Minister of Finance Chris Sinckler has rubbished claims by the Opposition Barbados Labour Party (BLP) that the Government is plotting to bypass the Fair Trading Commission (FTC) ruling on the sale of the Barbados National Terminal Company Ltd (BNTCL) to the Sol Group.
BLP Member of Parliament for St James Central Kerrie Symmonds declared in Parliament on Wednesday night that he had evidence the Freundel Stuart administration was contemplating changing the law so the sale could proceed, despite the FTC’s ruling on November 28 last year that the deal could not go through in its current form because it was “anti-competitive, restrict competition or potential competition”.
In fact, Symmonds claimed to have a copy of a January 19, 2018 letter from Sol to the Ministries of Finance, Energy and Industry and International Business, seeking confirmation of the draft legislation.

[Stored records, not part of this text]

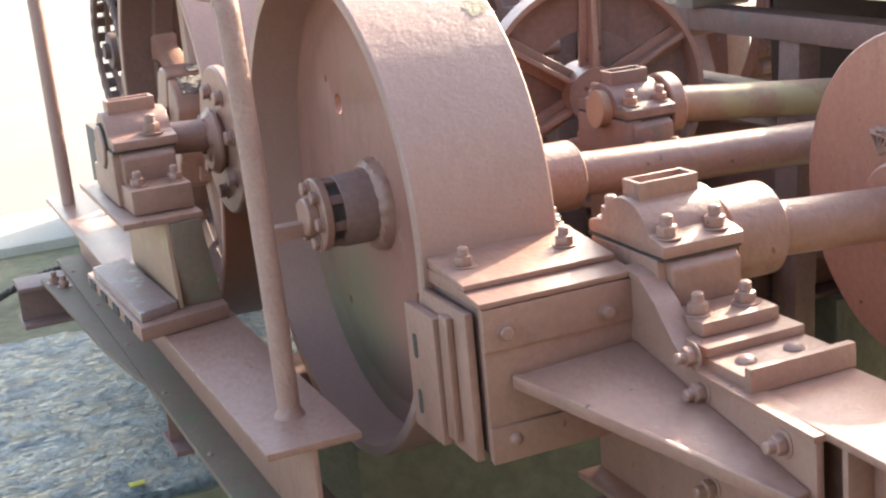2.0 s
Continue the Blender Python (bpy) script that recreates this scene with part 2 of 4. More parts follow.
def holed(outer, inners, lo, hi, bevel=0.006):
    """A plate outlined in y and z with openings through it, from x = lo to hi."""
    bm2 = bmesh.new()
    loops = []
    for poly in (outer, *inners):
        vs = [bm2.verts.new((lo, y, z)) for y, z in poly]
        loops += [bm2.edges.new((vs[i], vs[(i + 1) % len(vs)])) for i in range(len(vs))]
    bmesh.ops.triangle_fill(bm2, edges=loops, use_beauty=True, use_dissolve=False)
    out = bmesh.ops.extrude_face_region(bm2, geom=list(bm2.faces))
    bmesh.ops.translate(bm2, verts=[g for g in out["geom"] if isinstance(g, bmesh.types.BMVert)], vec=(hi - lo, 0, 0))
    if not any(abs(f.calc_center_median().x - lo) < 1e-6 for f in bm2.faces):
        loops = [e for e in bm2.edges if e.is_boundary]
        bmesh.ops.triangle_fill(bm2, edges=loops, use_beauty=True, use_dissolve=False)
    bmesh.ops.recalc_face_normals(bm2, faces=bm2.faces)
    sharpen(bm2, bevel, 2)
    return bm2


def lathe(profile, cy, cz, bm=None, seg=64, closed=True, axis="x", c0=0.0):
    """A profile of (along, radius) turned round an axis parallel to x through (cy, cz), or to z or y for other axes."""
    bm2 = bmesh.new()
    rings = []
    for k in range(seg):
        u = 2 * math.pi * k / seg
        ring = []
        for a, r in profile:
            p, q = r * math.cos(u), r * math.sin(u)
            ring.append(bm2.verts.new({"x": (a, cy + p, cz + q), "z": (cy + p, cz + q, a), "y": (cy + p, a, cz + q)}[axis]))
        rings.append(ring)
    n = len(profile)
    for k in range(seg):
        r0, r1 = rings[k], rings[(k + 1) % seg]
        for i in range(n if closed else n - 1):
            j = (i + 1) % n
            if profile[i][1] < 1e-6 and profile[j][1] < 1e-6:
                continue
            bm2.faces.new((r0[i], r0[j], r1[j], r1[i]))
    bmesh.ops.remove_doubles(bm2, verts=bm2.verts, dist=1e-6)
    bmesh.ops.recalc_face_normals(bm2, faces=bm2.faces)
    return join(bm, bm2)


def rod(p0, p1, r, bm=None, seg=24, r1=None, chamfer=0.0):
    """A solid round bar from p0 to p1."""
    p0, p1 = Vector(p0), Vector(p1)
    length = (p1 - p0).length
    r1 = r if r1 is None else r1
    prof = [(0, 0), (0, r - chamfer), (chamfer, r), (length - chamfer, r1), (length, r1 - chamfer), (length, 0)] if chamfer else [(0, 0), (0, r), (length, r1), (length, 0)]
    bm2 = lathe(prof, 0, 0, None, seg, closed=False)
    q = Vector((1, 0, 0)).rotation_difference(p1 - p0)
    bmesh.ops.transform(bm2, matrix=Matrix.Translation(p0) @ q.to_matrix().to_4x4(), verts=bm2.verts)
    return join(bm, bm2)


def tube(points, r, bm=None, seg=18):
    """A bent round bar through the points."""
    pts = [Vector(p) for p in points]
    bm2 = bmesh.new()
    rings, up = [], Vector((0.3, 0.2, 0.93)).normalized()
    for i, p in enumerate(pts):
        d = (pts[min(i + 1, len(pts) - 1)] - pts[max(i - 1, 0)]).normalized()
        s = d.cross(up).normalized()
        up = s.cross(d).normalized()
        rr = r[i] if isinstance(r, (list, tuple)) else r
        rings.append([bm2.verts.new(p + rr * (math.cos(2 * math.pi * k / seg) * s + math.sin(2 * math.pi * k / seg) * up)) for k in range(seg)])
    for a, b in zip(rings, rings[1:]):
        for k in range(seg):
            bm2.faces.new((a[k], a[(k + 1) % seg], b[(k + 1) % seg], b[k]))
    bm2.faces.new(rings[0])
    bm2.faces.new(rings[-1][::-1])
    bmesh.ops.recalc_face_normals(bm2, faces=bm2.faces)
    return join(bm, bm2)


def arc(cx, cy, r, a0, a1, n):
    return [(cx + r * math.cos(radians(a0 + (a1 - a0) * k / n)), cy + r * math.sin(radians(a0 + (a1 - a0) * k / n))) for k in range(n + 1)]


FASTENERS = {}


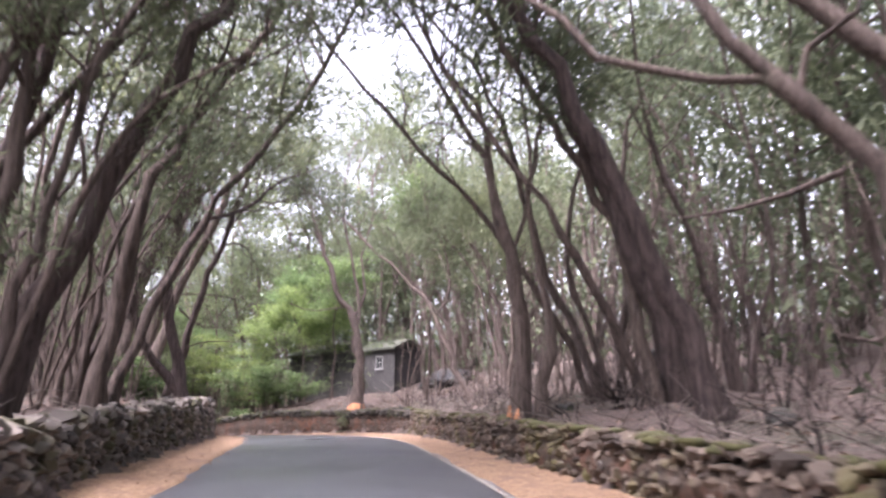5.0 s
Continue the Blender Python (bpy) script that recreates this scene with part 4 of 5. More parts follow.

According to the Opposition Parliamentarian, that correspondence also asked about confirmation on the implementation of a moratorium—something the FTC had rejected.
However, speaking with reporters this morning at the Lloyd Erskine Sandiford Centre, on the sidelines of the introduction of a new tax administration system by the Barbados Revenue Authority (BRA), Sinckler said Symmonds’ claims were “total rubbish”.
He said given that it was the “last days” of Parliament, which will be dissolved in approximately two-and-a-half weeks, making legislative changes to accommodate the sale of the BNTCL simply did not make sense.
“Seriously? I mean it is rubbish. So no such thing is the case,” he insisted.
Pointing to the FTC’s ruling, Sinckler said the parties involved were free to appeal the decision, but his “understanding is that the parties don’t want to go that far [but] are going to see if they can reform the agreement and present it to the FTC”.
However, the Finance Minister did not rule out some form of legislative changes, which he said would be in keeping with the FTC’s requirement for weaknesses in the energy sector to be addressed.
“Those are things that the Government has to pay attention to because the Government does the policy. The Government is responsible for the legislative arrangements. Therefore, . . . if those things have been identified as weaknesses in the system by the FTC and by players in the system, it is incumbent on Government to study those, see where they are if they are valid and they can be remedied by legislation.
“But to suggest that the Government is going to try to go through a back door to sell a terminal in Barbados is absolute rubbish. And I think that Mr Symmonds . . . knows that is not the case either. The proof of the pudding is in the eating and I am sure in a couple weeks’ time you will see that none of that really is true,” added Sinckler.